El maestro moderno no quiere aprender, sólo enseñar
La verdad es que me cansan y cargan un tanto las controversias pedagógicas actuales. No hablo de la educación en género. Esa no me carga, sólo me encabrona. En uno de sus pocos aciertos dialécticos, Santiago Abascal habló de corrupción de menores y de perversión de la infancia. Ahí todo está claro y el que no lo tiene claro es porque no quiere tenerlo o porque forma parte de esa porción embrutecida de la humanidad siempre anhelante por eliminar la inocencia.
No, me refiero a que me cargan las discusiones pedagógicas estilo Montessori. Es decir, debates al estilo de María Montessori, aquella miserable que decidió triunfar en el mundo educativo y, para ello, abandonó a su hijo recién nacido: ella tenía que desasnar a todos los hijos de los hombres y, por tanto, el suyo suponía un incordio.
A la educación, como a tantas otras cosas en este siglo XXI, le falta un pelín de jovialidad
El método Montessori se enraizó sobre una sociedad que, para no tomarse la molestia, dura molestia, de decir ‘no’ a sus vástagos ha consagrado la libertad educativa. Libertad que nunca es tal pero que, si pudiera serlo, chocaría con aquella ráfaga de Chesterton: si educas en libertad, los alumnos más inteligentes elegirán, libremente, no ser educados en modo alguno. Esto es, elegirán hacer lo que les venga en gana.
Pero no entro ahí ni en Montessori ni en informes PISA. No tengo la menor intención de hablar sobre la educación progresista, estilo Isabel Celáa o Pilar Alegría, esa pedagogía que ha generado la primera generación -valga la redundancia- de españoles tontos y vagos a un tiempo -o sea, montessoriana- y que está forjando una colección de oligofrénicos capaces de hilar un montón de palabras sin decir nada, capaces de pensarlo todo sin concluir nada, capaces de relacionar mucho y aburrirse más.

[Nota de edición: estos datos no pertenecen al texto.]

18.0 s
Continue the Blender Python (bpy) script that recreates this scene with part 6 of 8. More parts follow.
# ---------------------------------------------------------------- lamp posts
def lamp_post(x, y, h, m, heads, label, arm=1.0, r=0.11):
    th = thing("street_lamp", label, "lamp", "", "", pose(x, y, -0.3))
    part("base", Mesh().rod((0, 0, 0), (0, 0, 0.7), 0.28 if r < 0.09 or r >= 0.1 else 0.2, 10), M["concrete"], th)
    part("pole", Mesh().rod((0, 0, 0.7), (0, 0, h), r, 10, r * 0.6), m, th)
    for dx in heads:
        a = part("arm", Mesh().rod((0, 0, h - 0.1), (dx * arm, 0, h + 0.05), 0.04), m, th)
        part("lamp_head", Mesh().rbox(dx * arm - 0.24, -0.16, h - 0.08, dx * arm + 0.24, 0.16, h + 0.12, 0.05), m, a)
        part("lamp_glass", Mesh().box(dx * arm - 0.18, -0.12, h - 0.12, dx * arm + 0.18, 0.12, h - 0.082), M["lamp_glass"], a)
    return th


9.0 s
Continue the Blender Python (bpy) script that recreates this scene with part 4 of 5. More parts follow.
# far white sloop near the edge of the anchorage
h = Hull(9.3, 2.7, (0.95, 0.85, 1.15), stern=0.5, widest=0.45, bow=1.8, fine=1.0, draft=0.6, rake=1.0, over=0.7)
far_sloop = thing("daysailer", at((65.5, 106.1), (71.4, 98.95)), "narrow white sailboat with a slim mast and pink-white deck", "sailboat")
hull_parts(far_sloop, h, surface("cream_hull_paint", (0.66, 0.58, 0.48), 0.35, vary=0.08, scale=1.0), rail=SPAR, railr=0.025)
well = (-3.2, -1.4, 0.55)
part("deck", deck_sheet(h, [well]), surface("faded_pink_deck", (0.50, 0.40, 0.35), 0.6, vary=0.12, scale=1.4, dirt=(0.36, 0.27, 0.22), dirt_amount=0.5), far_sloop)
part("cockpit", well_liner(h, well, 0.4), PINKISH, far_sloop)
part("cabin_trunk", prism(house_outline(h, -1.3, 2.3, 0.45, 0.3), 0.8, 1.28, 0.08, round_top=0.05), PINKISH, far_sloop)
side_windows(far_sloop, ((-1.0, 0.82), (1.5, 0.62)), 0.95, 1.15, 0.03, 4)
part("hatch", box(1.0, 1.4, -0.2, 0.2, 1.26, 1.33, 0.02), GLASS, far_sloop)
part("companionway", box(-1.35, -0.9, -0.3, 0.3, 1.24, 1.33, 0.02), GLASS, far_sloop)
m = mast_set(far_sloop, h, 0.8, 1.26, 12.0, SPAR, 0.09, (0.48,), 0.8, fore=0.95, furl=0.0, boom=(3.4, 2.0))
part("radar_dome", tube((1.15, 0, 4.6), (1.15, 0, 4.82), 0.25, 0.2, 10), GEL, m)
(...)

El objetivo de muchos maestros de hoy consiste en que "no me pillen en un renuncio". No buscan educar a la personita que tienen enfrente, sino cobrar a fin de mes
No, a lo que voy es a que el docente de hoy, incluso los que no siguen a Montessori, ha perdido el ansia por aprender: sólo quiere enseñar. Eso es complicado. El maestro de hoy defiende las memeces de doña María porque ha perdido el entusiasmo del alumno. Para un niño, cada día empieza el mundo, un lugar lleno de sorpresas, peligrosas algunas, emocionantes otras o simplemente apasionantes. Sin embargo, acude a la guardería, o a la escuela, y se topa con profes resabiados que le enseñan cuestiones que no entiende pero que le fastidian. Ejemplo: la alimentación sana. Luego pretenden obligarle, eso sí, sin disciplina alguna, pero con insistente tedio, a realizar una serie de cosas que para el alumno no tienen ningún interés y para el profesor tan sólo significan cumplir un protocolo dictado por la Consejería de Educación de turno. En definitiva, el objetivo de muchos maestros de hoy consiste en que "no me pillen en un renuncio". Vamos que no buscan educar a la personita que tienen enfrente, sino cobrar a fin de mes.
No pocas veces, esta actitud procede de que ese maestro ha dejado de creer en todo, por tanto, no tiene nada que trasmitir y nada con lo que entusiasmarse. Y la educación es eso: entusiasmo por trasmitir.
No pocas veces, esta actitud procede de que ese maestro ha dejado de creer en todo, por tanto, no tiene nada que trasmitir ni nada con lo que entusiasmarse
Naturalmente, ante este panorama y con la excepción de los niños 'aplatanaos', los pequeños deciden hacer lo que les place, que es, mayormente, divertirse. El afecto lo reservan para su casa, si es que allí lo encuentran, que esa es otra. Y, a partir de ahí, es posible que los muy tolerantes profes de la generación Montessori pierdan la paciencia y se ensañen con el menor.
El docente de hoy, antes que decidirse por una educación clásica -la única que existe, basada en la autoridad natural del que sabe más- o por la cursi montessoriniana de Isabel Celáa o de Pilar Alegría, mejor haría en recuperar el entusiasmo del infante por aprender o sencillamente por hacer cosas en este mundo formidable.
Hemos llegado al punto más lamentable de la escala de corrupción del docente: aquel en el que es él quien debería aprender del discente, a ser posible del alumno más diminuto, ese que aún siente que con cada amanecer, el mundo comienza de nuevo.
Es verdad que los profes andan deprimidos pero la culpa no es de los alumnos, es culpa suya.